↓
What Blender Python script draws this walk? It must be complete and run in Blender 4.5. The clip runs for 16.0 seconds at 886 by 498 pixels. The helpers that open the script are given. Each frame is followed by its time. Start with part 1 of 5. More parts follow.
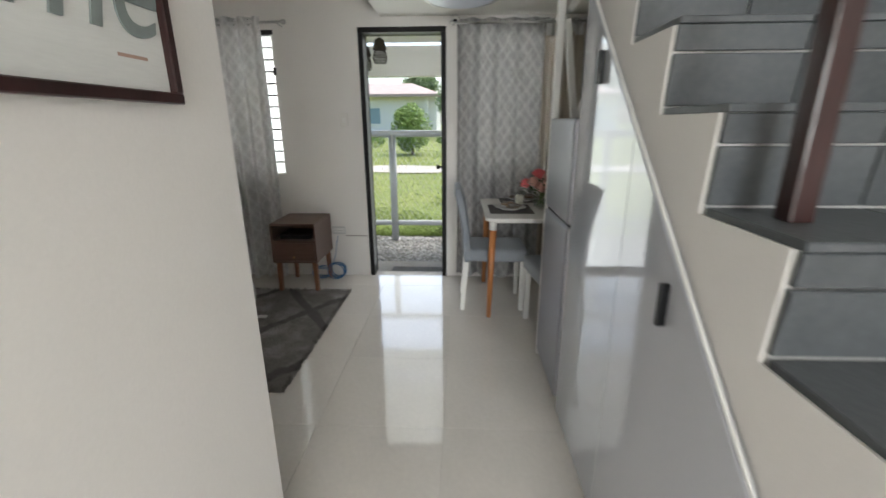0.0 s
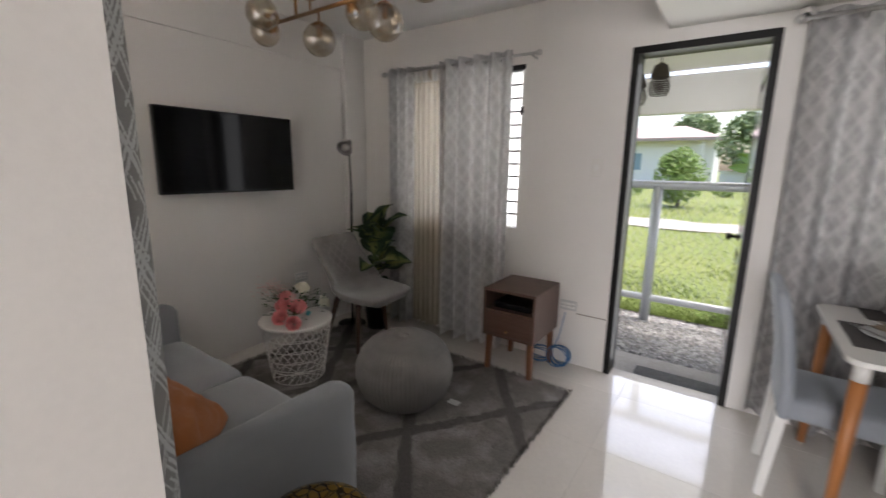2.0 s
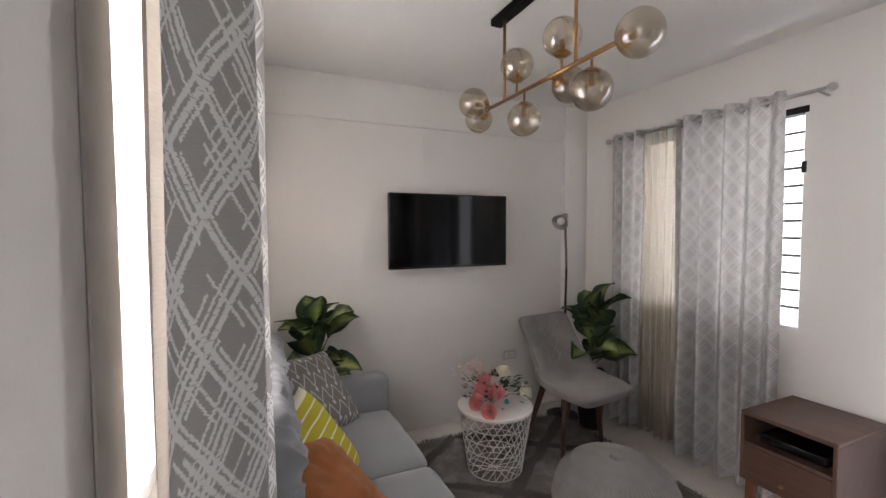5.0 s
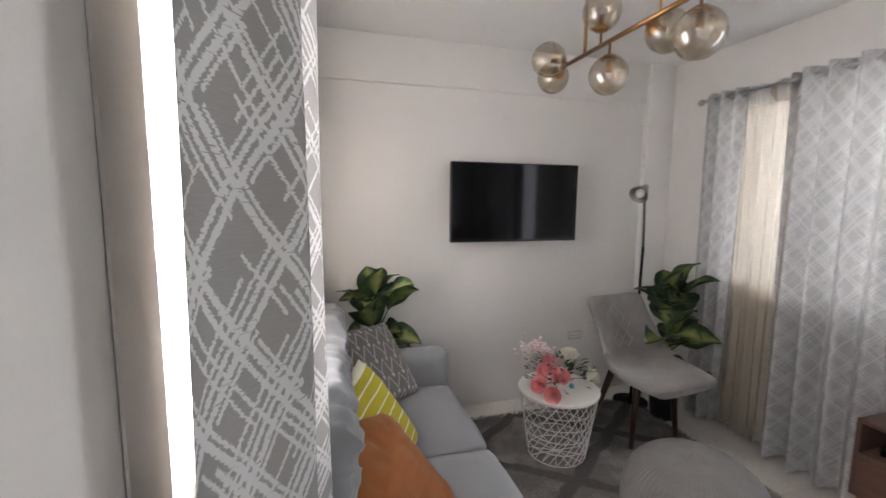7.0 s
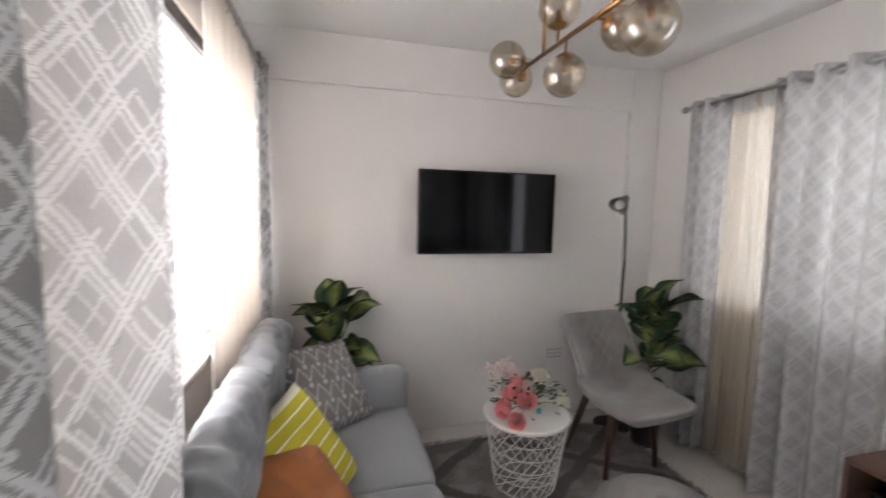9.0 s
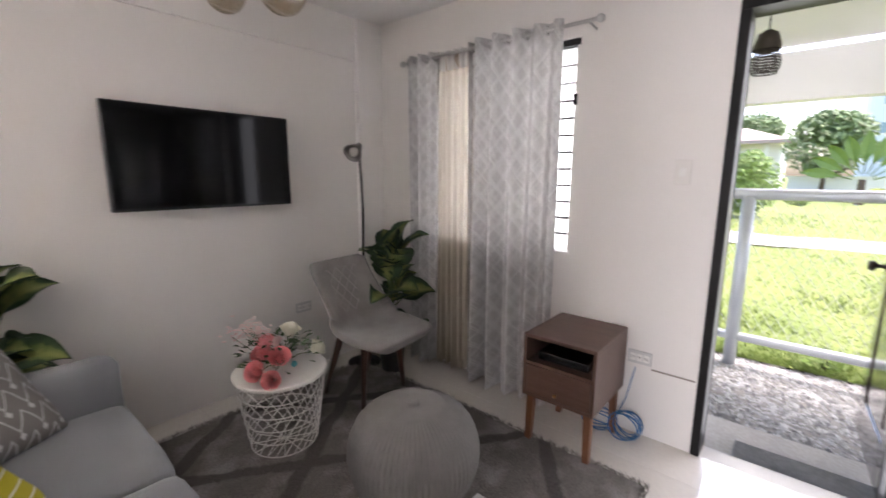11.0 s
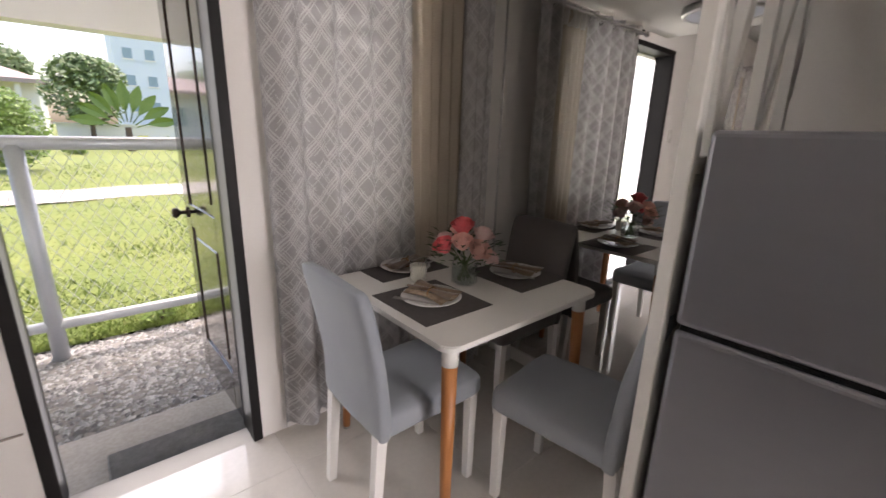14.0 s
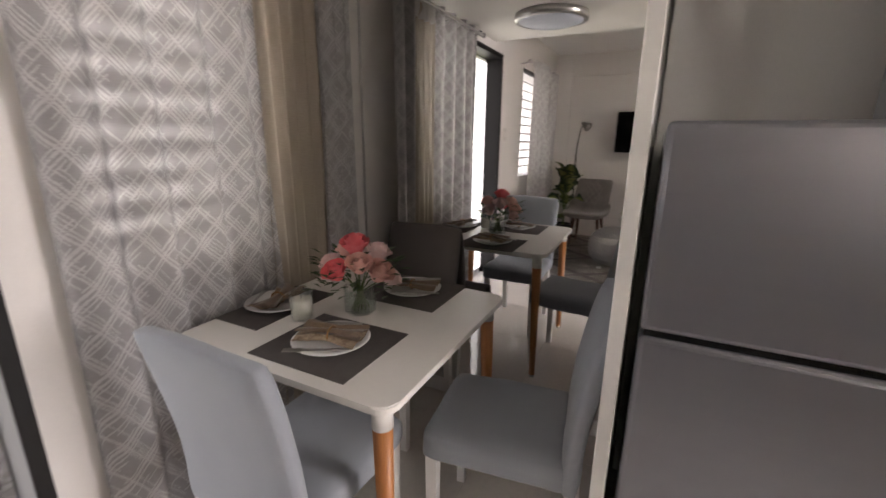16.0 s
↑
↓
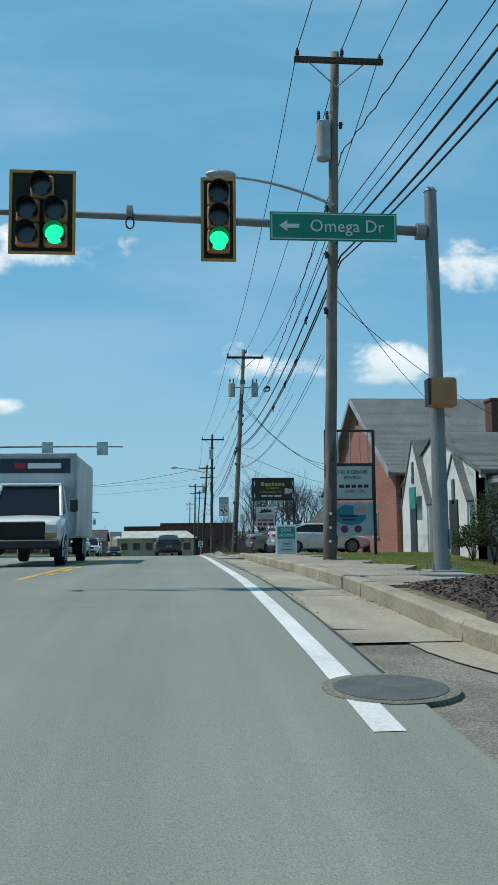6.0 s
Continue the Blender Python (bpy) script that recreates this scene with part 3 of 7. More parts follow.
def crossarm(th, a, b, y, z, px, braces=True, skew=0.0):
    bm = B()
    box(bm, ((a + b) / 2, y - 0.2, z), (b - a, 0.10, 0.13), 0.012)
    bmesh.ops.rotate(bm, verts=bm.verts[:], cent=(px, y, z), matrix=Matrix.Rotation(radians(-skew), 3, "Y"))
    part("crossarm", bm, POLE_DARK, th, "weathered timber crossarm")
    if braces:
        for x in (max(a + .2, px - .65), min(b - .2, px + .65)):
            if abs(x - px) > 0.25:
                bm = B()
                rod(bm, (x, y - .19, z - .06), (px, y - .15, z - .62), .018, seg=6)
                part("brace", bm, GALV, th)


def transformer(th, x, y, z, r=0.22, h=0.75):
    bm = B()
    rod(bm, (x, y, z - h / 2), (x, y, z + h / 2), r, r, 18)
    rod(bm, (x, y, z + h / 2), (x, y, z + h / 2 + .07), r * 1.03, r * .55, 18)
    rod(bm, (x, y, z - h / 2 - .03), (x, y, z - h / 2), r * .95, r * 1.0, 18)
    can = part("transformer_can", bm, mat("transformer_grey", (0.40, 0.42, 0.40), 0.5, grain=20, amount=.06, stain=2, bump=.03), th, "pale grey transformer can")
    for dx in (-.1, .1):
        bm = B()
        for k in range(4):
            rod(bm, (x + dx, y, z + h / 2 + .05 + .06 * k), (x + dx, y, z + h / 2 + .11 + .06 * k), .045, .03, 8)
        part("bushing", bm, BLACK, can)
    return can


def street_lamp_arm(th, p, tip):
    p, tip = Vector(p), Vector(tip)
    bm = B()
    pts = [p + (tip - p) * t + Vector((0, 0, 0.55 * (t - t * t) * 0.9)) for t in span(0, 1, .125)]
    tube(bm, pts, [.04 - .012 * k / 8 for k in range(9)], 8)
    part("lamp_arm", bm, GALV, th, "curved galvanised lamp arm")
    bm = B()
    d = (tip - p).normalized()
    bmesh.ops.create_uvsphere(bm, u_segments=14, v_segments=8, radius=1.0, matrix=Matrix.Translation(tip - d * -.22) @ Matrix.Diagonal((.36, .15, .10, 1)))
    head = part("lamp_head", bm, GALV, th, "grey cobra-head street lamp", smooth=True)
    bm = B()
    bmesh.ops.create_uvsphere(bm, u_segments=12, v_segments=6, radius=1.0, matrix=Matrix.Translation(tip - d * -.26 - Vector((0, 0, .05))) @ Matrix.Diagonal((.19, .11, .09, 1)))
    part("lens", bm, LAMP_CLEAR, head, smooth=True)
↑
_PROBLEM STATEMENT:_ Copy out every line from the records that has the word "with".

_COMPLETE OUTPUT:_
What Blender Python script draws this walk? It must be complete and run in Blender 4.5. The clip runs for 16.0 seconds at 886 by 498 pixels. The helpers that open the script are given. Each frame is followed by its time. Start with part 1 of 5. More parts follow.
Continue the Blender Python (bpy) script that recreates this scene with part 3 of 7. More parts follow.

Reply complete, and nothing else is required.